#### [SHORT EXERCISE]
Sort through the entries below and pull out lines containing the word "that".

-- START --

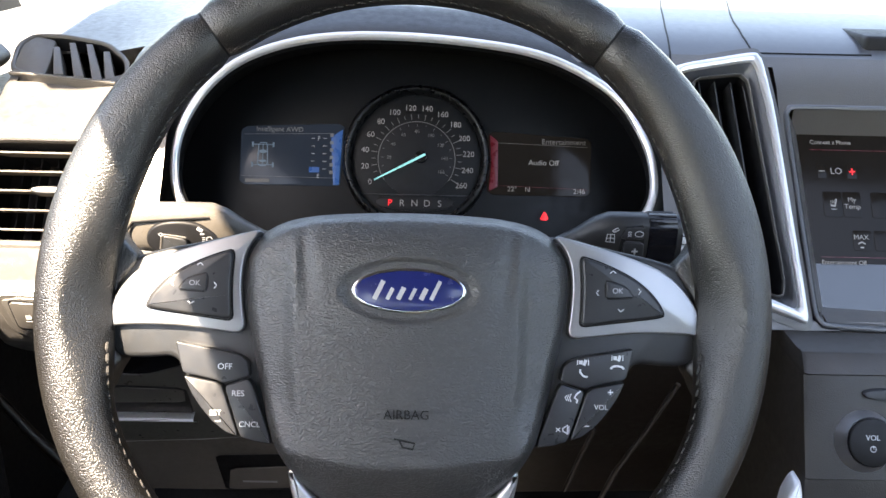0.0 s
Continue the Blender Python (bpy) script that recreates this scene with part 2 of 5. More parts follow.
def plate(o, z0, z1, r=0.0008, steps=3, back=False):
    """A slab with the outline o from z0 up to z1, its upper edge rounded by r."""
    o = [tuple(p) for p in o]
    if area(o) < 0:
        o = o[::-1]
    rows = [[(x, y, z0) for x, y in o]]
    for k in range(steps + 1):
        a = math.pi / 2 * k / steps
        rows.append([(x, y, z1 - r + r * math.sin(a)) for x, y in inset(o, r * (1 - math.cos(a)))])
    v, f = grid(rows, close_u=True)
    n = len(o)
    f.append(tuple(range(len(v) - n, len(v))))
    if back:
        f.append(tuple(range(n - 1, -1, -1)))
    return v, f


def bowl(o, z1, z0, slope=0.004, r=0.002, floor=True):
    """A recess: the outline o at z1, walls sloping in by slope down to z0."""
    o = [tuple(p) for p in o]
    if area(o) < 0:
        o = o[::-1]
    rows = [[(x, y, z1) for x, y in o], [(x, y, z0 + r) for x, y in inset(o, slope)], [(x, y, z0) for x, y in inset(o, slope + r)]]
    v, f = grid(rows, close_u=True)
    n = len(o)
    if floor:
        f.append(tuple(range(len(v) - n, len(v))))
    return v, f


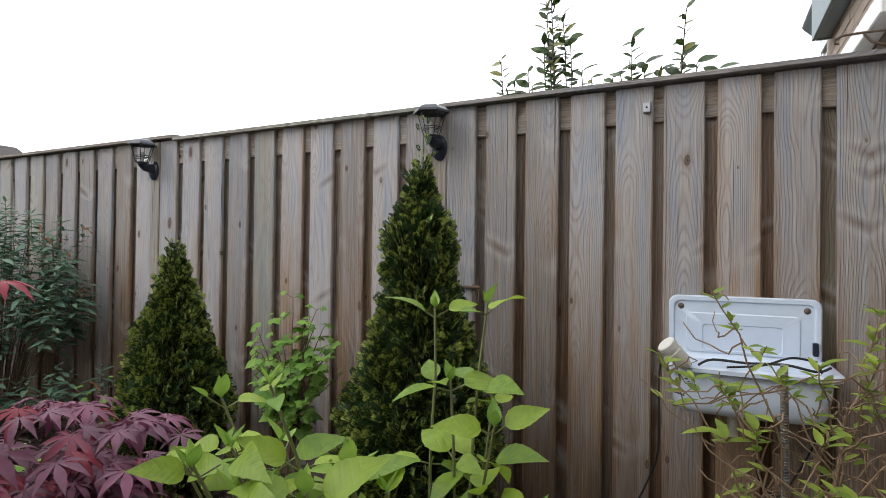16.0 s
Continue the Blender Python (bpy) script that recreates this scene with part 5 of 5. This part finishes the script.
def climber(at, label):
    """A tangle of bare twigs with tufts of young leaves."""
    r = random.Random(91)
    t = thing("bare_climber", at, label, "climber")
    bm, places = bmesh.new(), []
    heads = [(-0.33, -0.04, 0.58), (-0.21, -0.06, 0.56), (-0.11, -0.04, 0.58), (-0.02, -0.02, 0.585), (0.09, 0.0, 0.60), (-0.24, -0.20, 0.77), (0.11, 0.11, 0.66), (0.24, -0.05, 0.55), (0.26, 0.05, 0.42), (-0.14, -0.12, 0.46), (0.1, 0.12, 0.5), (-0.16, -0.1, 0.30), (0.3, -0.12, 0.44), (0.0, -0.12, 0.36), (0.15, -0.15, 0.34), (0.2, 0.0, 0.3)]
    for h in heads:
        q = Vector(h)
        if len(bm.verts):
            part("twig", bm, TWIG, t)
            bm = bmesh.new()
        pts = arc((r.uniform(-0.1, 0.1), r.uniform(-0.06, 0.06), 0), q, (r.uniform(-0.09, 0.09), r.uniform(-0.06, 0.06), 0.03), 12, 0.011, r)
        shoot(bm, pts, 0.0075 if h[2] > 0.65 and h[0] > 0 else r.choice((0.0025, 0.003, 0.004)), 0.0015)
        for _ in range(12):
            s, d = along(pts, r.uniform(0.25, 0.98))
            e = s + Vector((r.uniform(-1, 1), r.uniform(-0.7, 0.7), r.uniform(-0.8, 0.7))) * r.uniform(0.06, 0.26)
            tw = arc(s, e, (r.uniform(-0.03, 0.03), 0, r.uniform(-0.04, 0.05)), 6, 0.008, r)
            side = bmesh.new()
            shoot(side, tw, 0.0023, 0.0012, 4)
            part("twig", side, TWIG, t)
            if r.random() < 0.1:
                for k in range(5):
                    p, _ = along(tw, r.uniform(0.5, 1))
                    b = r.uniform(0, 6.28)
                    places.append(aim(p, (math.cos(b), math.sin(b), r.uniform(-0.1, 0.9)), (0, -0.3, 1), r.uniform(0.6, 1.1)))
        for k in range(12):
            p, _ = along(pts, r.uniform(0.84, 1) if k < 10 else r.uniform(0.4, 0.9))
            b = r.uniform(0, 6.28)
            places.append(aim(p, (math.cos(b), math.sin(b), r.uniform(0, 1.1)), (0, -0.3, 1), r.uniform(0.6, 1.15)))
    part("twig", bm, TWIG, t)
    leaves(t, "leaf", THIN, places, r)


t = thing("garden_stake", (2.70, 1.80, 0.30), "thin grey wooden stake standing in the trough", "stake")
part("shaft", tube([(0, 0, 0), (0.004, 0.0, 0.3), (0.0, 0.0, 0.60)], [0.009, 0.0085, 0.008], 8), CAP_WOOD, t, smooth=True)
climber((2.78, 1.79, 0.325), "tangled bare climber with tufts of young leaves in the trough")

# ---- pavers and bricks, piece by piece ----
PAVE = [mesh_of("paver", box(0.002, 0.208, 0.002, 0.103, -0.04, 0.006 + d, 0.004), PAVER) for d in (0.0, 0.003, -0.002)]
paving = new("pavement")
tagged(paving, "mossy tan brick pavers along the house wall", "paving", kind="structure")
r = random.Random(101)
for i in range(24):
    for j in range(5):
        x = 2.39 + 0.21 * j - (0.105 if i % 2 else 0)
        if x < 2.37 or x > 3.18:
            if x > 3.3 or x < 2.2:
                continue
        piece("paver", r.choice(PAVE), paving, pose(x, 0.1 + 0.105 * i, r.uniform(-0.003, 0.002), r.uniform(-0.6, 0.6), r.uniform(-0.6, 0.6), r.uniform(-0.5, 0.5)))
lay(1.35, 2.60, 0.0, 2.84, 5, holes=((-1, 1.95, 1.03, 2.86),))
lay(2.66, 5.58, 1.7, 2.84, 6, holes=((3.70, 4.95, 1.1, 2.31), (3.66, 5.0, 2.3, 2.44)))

-- END --

#### [OUTPUT FOR THIS EXERCISE]
Continue the Blender Python (bpy) script that recreates this scene with part 2 of 5. More parts follow.
Continue the Blender Python (bpy) script that recreates this scene with part 5 of 5. This part finishes the script.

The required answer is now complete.